V8-era Buicks are no less impressive. LT1 and LS platforms benefit from massive aftermarket support, while the cars themselves offer better aerodynamics and longer wheelbases than typical muscle cars. The result is stability at speed, predictable chassis behavior, and the ability to deploy power effectively—qualities that matter far more than dyno sheets once you’re past 120 mph.
Sleeper Status: The Art of Understatement
Perhaps the greatest appeal of these Buicks is how little attention they draw until it’s too late. A Grand National idling quietly at a stoplight, a Roadmaster blending into traffic, or a Regal T-Type wearing modest badging all embody the sleeper ethos better than most purpose-built performance cars. They don’t announce themselves with wings or aggressive styling; they simply leave.

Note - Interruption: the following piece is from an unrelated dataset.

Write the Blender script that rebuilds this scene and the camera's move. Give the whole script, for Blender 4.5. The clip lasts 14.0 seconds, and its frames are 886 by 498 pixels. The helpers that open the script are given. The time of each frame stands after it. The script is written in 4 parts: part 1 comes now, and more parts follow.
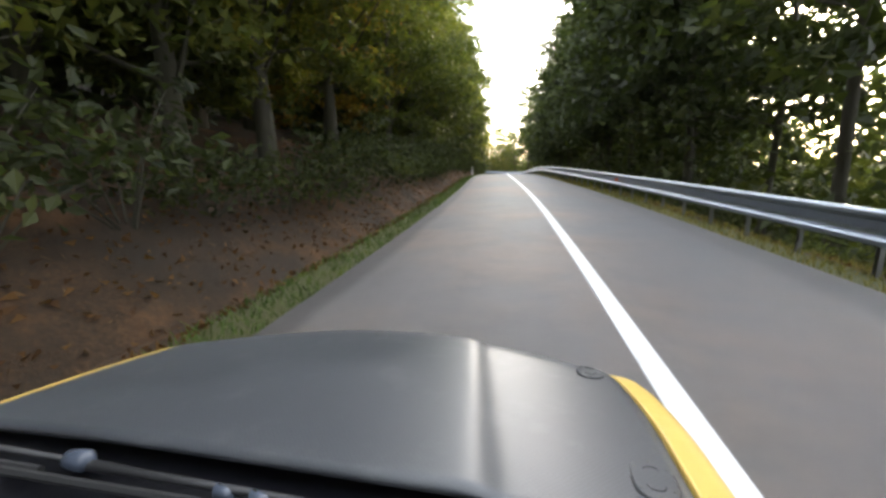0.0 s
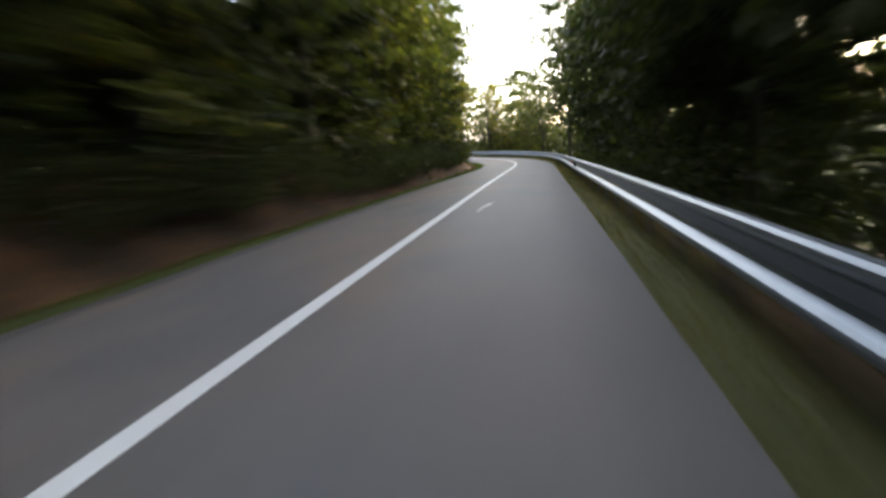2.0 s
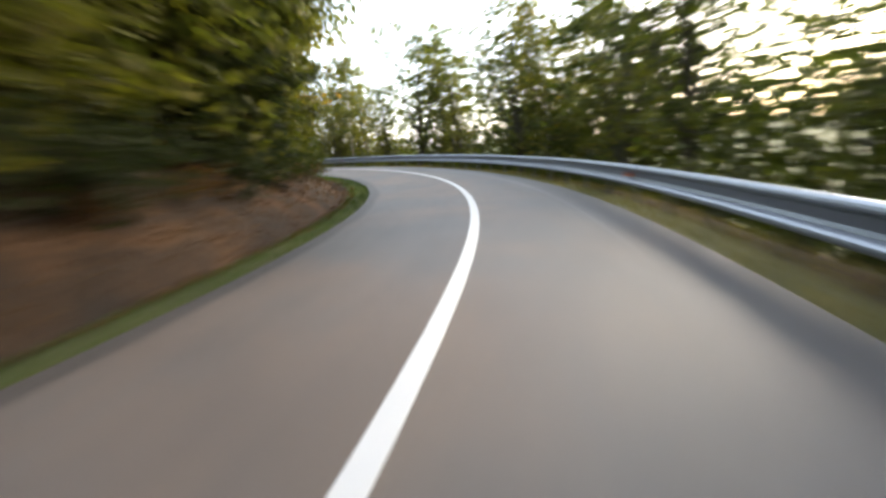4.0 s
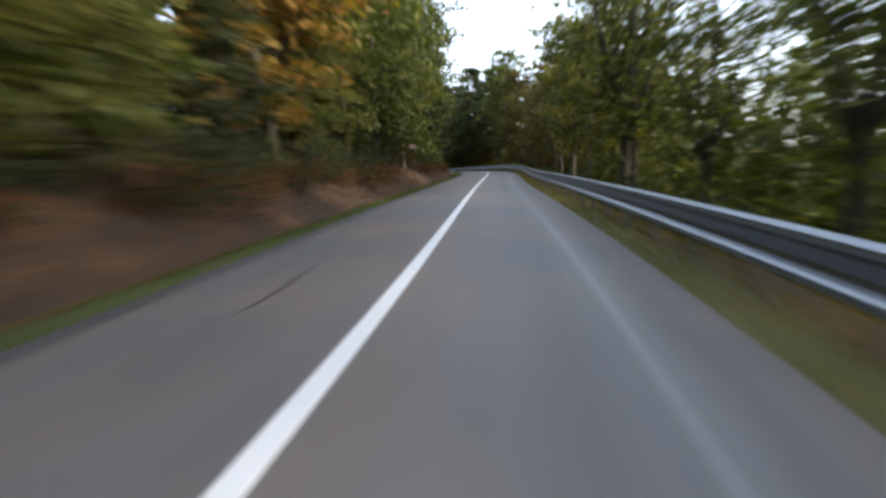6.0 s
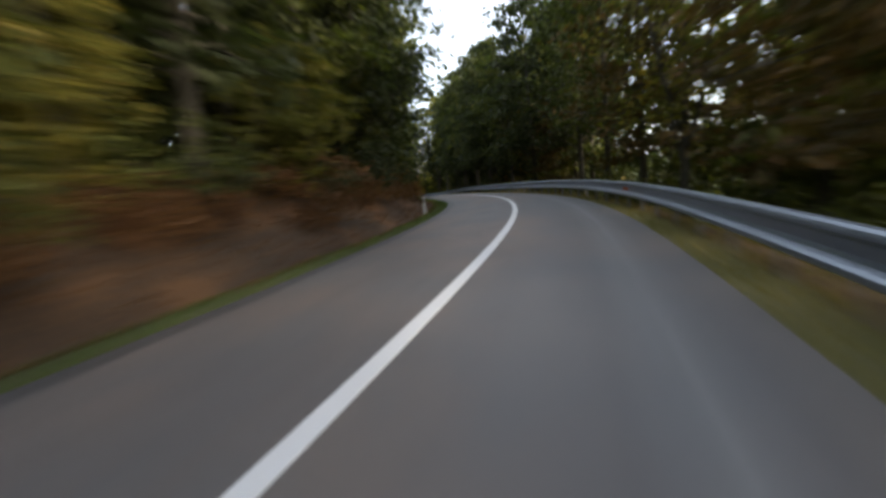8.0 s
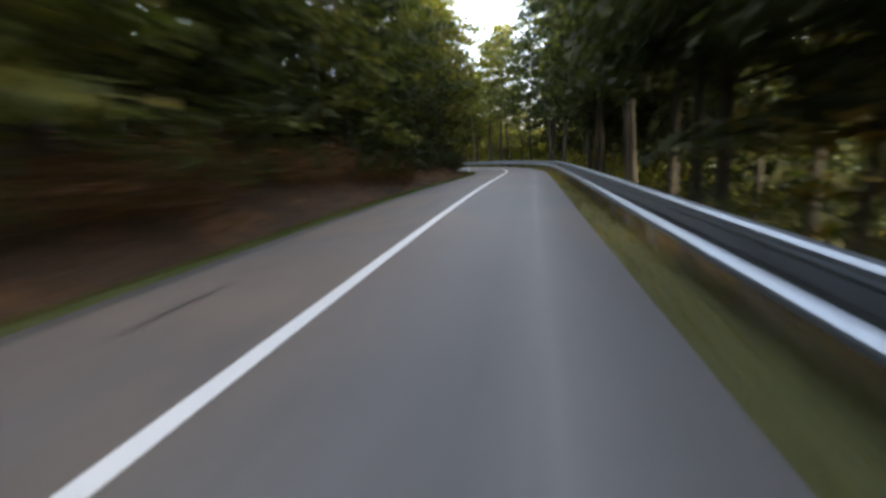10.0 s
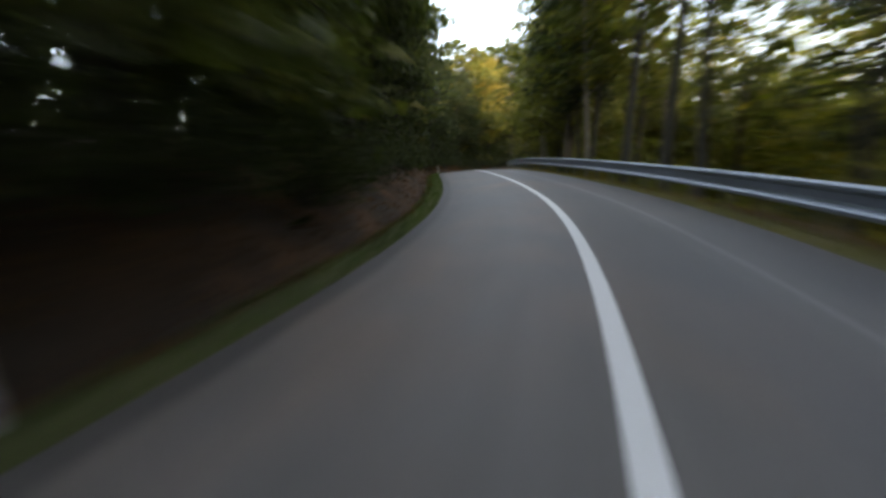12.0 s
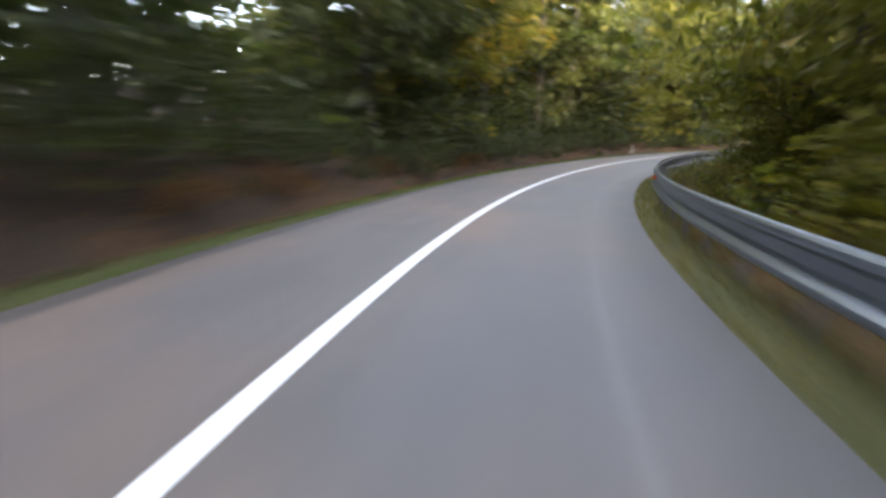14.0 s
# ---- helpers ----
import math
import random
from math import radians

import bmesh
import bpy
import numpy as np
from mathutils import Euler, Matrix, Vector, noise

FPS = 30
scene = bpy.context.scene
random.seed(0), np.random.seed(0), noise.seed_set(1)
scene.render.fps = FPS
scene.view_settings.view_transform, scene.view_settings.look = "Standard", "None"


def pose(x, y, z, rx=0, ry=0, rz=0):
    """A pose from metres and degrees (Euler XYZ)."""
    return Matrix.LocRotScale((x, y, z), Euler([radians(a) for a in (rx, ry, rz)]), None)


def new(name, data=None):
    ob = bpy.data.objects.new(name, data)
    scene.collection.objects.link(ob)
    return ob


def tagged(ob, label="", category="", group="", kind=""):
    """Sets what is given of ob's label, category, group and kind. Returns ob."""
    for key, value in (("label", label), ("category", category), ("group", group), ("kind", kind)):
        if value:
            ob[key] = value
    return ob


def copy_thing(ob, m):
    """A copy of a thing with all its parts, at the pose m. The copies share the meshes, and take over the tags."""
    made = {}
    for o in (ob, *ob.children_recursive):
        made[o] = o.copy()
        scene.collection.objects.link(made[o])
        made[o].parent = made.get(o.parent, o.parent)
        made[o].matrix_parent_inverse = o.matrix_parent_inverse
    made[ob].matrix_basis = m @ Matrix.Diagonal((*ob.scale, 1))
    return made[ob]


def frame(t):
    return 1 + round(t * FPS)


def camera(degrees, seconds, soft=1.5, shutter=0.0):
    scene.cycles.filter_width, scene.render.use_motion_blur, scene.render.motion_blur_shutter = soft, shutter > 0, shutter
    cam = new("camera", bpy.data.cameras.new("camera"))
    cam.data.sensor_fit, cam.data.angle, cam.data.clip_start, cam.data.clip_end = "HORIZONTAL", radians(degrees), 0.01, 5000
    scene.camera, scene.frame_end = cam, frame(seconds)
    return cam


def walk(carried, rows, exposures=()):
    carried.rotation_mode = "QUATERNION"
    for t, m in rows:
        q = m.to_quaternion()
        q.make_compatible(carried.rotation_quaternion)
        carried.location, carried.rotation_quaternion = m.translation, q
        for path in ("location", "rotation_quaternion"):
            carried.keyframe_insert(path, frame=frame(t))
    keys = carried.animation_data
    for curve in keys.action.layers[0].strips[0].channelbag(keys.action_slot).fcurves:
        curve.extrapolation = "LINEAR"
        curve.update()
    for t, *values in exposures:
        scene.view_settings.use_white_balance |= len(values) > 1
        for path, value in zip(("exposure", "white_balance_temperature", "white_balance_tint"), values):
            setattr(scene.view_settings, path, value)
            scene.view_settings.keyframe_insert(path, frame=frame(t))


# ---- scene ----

That sleeper status isn’t accidental. Buick designed these cars to be driven daily, at speed, and without constant maintenance drama. When a full-size sedan can run low-13s in the quarter-mile or cruise comfortably at 140 mph, it challenges assumptions about what performance looks like. That contradiction is exactly why gearheads still gravitate toward them.
The Bottom Line for Speed-Focused Enthusiasts
These Buicks matter today because they prove that performance isn’t tied to hype, brand image, or flash. They offer verified speed across multiple eras, engines engineered with headroom, and platforms that reward intelligent modification. For enthusiasts who value torque curves over rev limits and real-world acceleration over marketing claims, Buick’s fastest production cars remain deeply relevant.
If you want a car that can embarrass modern machinery, hold its value, and tell a story every time you lift the hood, these Buicks deserve serious consideration. They aren’t just fast for Buicks—they’re fast, period.